Le 8 novembre a lieu le premier événement public de cette résidence. Les artistes Julien Quartier et Laurent Pichaud écrivent une conférence performée pour le site de la Maison du Mineur de la Grand Combe. Cette conférence permet d'alterner temps de conférences durant lesquels sont évoquées les œuvres de trois artistes contemporains qui explorent la question de la mémoire et de l'histoire :

• Jochen Gerz, à travers la question de l'invisibilité,
tel son Monument invisible de Sarrebrück



• Christian Boltanski, avec l'usage des vêtements,
ex : terril de la Monumenta, Paris



• et Wilfredo Prieto, en modifiant le statut des drapeaux nationaux passés
en noir et blanc dans son œuvre apolitique (2001)



Ces trois artistes ont été choisis en connivence avec des éléments constitutifs de la Maison des Mineurs : le sous-sol, la salle dite des pendus où les mineurs suspendaient leurs vêtements avant de descendre à la mine, les bannières-drapeaux, et ont permis de créer des séquences chorégraphiques, musicales et plastiques in situ pour évoquer la mémoire des mineurs morts à la guerre.
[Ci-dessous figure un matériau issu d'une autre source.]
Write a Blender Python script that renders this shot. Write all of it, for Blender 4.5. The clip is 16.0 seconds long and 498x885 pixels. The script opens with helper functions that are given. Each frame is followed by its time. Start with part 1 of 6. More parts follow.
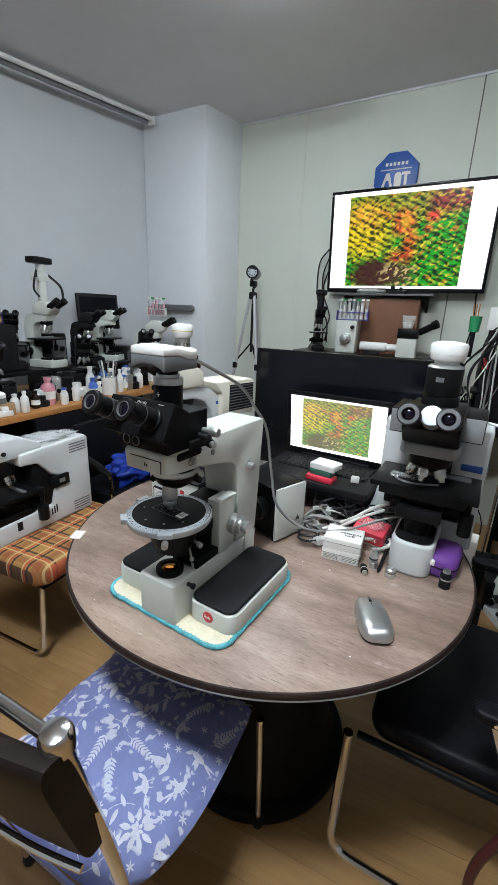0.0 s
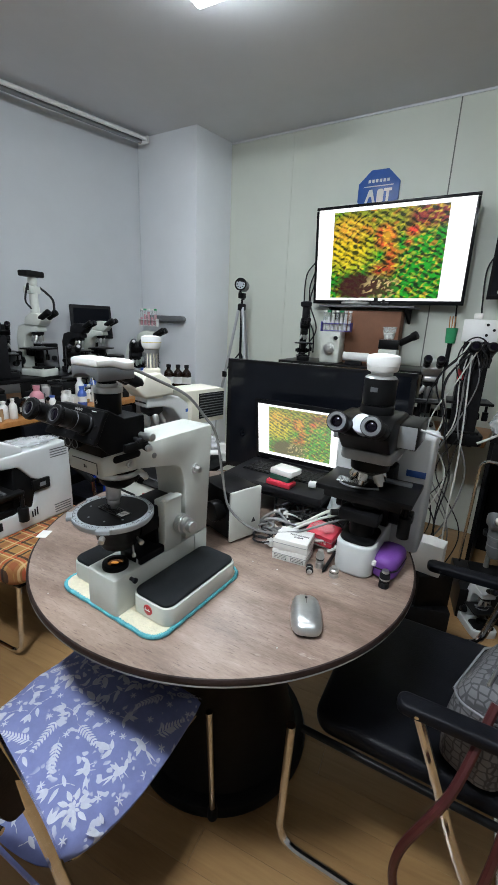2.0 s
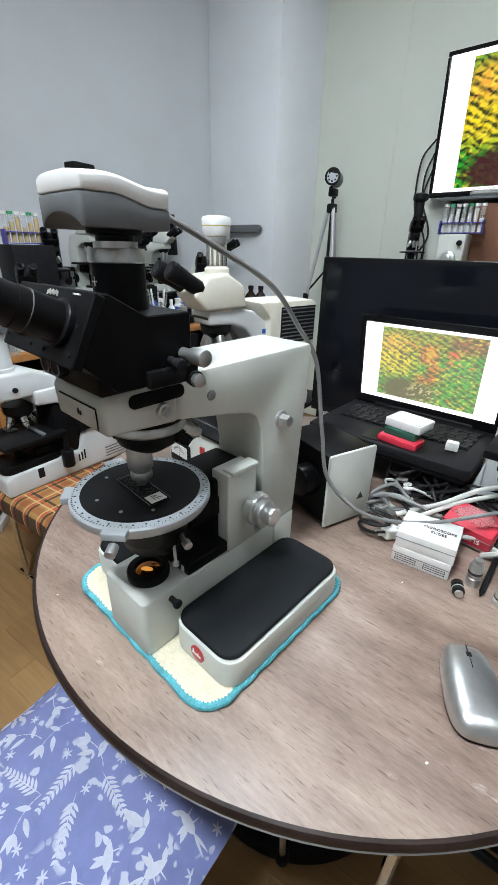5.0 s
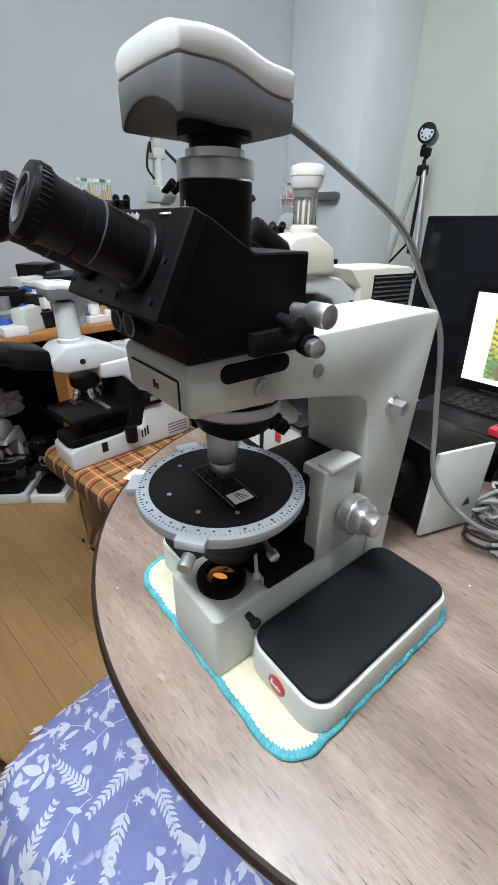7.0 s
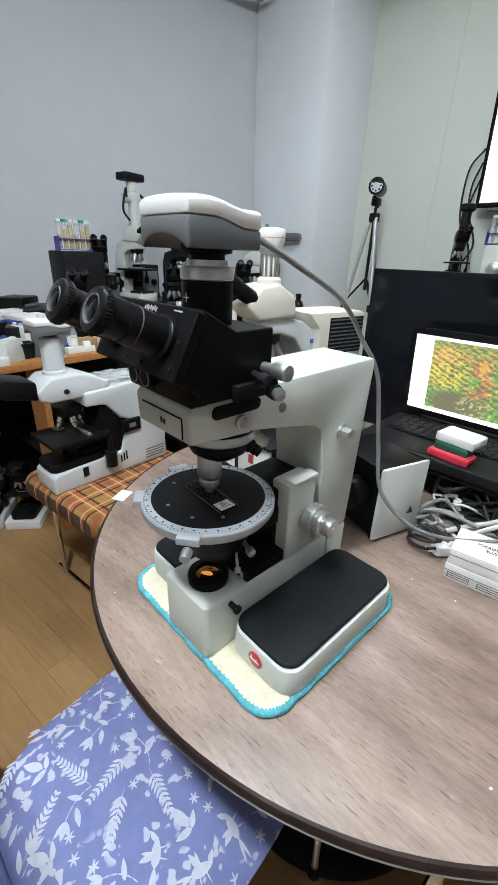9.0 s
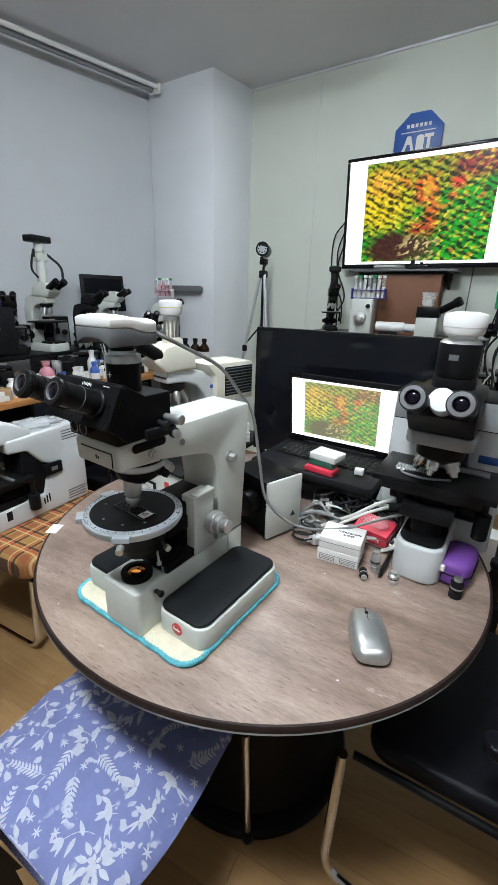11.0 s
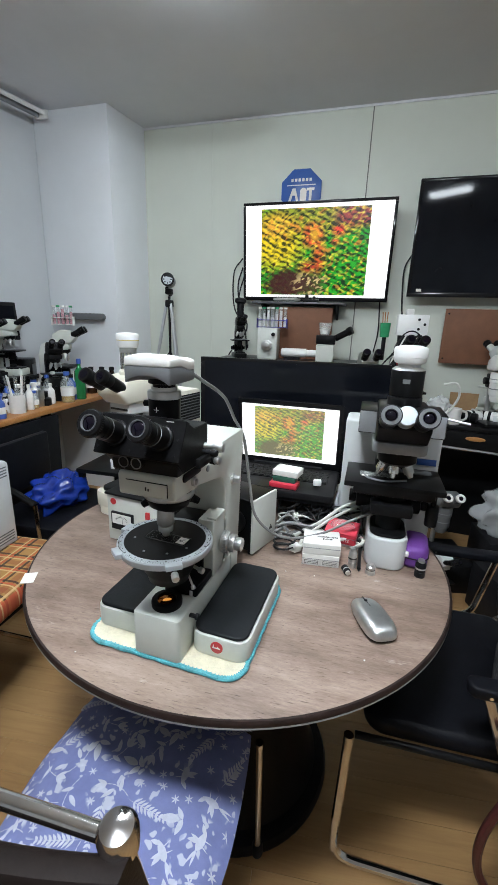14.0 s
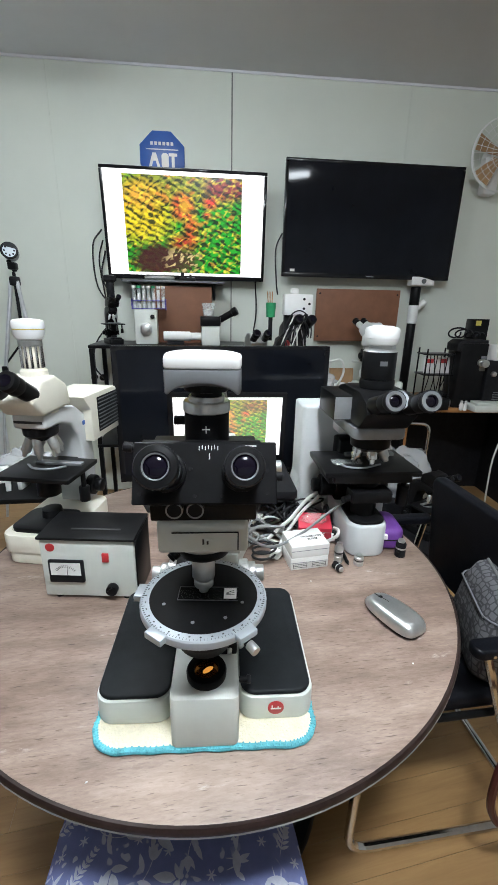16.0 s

•••   le 11 novembre, deuxième événement public, les élèves de 6è B lisent les noms des morts à la guerre de l'année 2014 lors de la cérémonie généreusement mise en scène par Nicolas Casado, adjoint aux anciens combattants de la municipalité de la Grand Combe.

•••   le 14 novembre, le vidéaste Thomas Bernardet est présent pour tourner avec les élèves l'expérience de l'effort de mémoire. Prévu à côté du monument aux morts de la Grand Combe, le tournage a finalement lieu dans un espace de la Maison du Mineur. La vidéo sera exposée dans la salle du conseil de la Mairie de a Grand Combe le 6 décembre.




•••   le 18 novembre, Cécile Namur organise un atelier spécial de culture chorégraphique :
danse et guerre




2 décembre 2014 :  une fin
Cécile Namur et Laurent Pichaud viennent finir le cycle de rencontres hebdomadaires avec les collégiens. Une séance spéciale est organisée avec chacune des classes lors de laquelle les élèves peuvent écouter ensemble les œuvres sonores de Sabine Macher, regarder la vidéo de l'effort de mémoire et recevoir en avant première le poster-programme qui sera distribué pour les visiteurs de l'exposition du 6 décembre.